*WRITTEN INSTRUCTION*
Transcribe precisely those lines of the listing that fall between the line containing "for path, value" and the last line, inclusive of both.

·····

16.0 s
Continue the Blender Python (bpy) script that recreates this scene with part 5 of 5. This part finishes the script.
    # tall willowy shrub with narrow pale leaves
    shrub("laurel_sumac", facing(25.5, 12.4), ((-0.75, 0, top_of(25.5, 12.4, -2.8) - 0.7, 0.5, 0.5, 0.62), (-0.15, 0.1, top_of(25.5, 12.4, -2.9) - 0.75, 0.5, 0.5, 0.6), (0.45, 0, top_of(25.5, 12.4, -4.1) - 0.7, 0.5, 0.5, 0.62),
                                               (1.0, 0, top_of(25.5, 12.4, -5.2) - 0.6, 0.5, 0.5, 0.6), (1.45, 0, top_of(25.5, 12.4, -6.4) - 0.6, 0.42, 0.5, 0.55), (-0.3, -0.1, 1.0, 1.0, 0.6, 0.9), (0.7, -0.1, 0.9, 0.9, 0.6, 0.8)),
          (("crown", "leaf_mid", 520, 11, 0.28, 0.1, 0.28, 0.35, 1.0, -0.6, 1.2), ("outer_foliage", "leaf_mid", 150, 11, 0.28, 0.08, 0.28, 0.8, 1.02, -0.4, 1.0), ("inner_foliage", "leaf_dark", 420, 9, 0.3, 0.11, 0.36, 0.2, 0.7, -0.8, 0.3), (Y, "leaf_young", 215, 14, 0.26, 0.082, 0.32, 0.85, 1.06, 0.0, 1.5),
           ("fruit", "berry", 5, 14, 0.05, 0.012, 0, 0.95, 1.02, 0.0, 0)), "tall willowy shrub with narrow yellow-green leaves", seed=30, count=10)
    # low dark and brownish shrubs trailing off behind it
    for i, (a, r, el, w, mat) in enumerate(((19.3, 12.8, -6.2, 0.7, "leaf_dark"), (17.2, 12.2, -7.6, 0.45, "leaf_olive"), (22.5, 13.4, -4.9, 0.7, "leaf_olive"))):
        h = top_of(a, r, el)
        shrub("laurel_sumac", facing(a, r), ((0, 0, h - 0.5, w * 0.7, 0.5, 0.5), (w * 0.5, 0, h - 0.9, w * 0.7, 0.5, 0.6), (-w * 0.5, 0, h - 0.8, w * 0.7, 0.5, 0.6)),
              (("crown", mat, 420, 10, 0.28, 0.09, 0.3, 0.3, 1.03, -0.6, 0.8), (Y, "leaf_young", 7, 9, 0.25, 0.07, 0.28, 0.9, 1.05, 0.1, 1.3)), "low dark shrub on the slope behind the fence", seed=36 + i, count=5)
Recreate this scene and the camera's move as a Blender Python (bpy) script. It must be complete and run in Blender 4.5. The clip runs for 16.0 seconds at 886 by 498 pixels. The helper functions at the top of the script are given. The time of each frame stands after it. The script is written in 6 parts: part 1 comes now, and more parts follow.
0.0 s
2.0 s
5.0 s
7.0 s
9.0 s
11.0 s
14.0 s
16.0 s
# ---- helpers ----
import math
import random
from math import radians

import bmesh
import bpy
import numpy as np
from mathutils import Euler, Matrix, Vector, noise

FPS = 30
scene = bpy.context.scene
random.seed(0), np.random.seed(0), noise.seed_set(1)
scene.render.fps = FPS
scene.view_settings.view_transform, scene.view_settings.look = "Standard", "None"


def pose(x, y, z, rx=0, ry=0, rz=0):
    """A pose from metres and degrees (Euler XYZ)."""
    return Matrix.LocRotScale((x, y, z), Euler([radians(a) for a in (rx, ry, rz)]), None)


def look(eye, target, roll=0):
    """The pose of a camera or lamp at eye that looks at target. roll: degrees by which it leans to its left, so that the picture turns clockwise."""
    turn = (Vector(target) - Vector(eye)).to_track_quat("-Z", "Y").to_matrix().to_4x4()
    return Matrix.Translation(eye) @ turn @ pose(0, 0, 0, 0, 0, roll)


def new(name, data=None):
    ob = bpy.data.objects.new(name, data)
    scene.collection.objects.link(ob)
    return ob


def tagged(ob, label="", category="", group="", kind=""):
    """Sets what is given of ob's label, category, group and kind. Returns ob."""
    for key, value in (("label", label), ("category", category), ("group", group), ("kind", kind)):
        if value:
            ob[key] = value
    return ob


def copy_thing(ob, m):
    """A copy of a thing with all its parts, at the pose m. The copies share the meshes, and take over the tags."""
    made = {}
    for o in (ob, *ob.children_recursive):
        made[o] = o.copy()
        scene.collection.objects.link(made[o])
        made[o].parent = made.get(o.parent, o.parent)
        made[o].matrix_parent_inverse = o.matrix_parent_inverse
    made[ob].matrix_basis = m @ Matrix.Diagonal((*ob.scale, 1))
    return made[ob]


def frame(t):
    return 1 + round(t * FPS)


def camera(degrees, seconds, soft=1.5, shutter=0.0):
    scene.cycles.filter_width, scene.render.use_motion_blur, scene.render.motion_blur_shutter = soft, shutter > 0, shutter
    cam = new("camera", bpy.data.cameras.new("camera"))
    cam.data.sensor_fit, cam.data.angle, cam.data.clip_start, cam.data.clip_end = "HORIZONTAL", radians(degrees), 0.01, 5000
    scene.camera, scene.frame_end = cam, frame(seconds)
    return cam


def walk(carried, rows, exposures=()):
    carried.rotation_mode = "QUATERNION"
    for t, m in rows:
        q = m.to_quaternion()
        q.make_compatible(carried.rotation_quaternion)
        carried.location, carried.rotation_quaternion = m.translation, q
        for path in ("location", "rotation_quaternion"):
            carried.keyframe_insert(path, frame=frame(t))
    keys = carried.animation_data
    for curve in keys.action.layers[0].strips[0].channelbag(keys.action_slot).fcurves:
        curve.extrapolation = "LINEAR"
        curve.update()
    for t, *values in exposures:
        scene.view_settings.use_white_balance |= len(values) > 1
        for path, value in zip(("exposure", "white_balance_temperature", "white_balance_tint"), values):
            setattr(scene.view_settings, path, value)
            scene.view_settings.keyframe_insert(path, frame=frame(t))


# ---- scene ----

·····

*EXPECTED OUTPUT*
        for path, value in zip(("exposure", "white_balance_temperature", "white_balance_tint"), values):
            setattr(scene.view_settings, path, value)
            scene.view_settings.keyframe_insert(path, frame=frame(t))


# ---- scene ----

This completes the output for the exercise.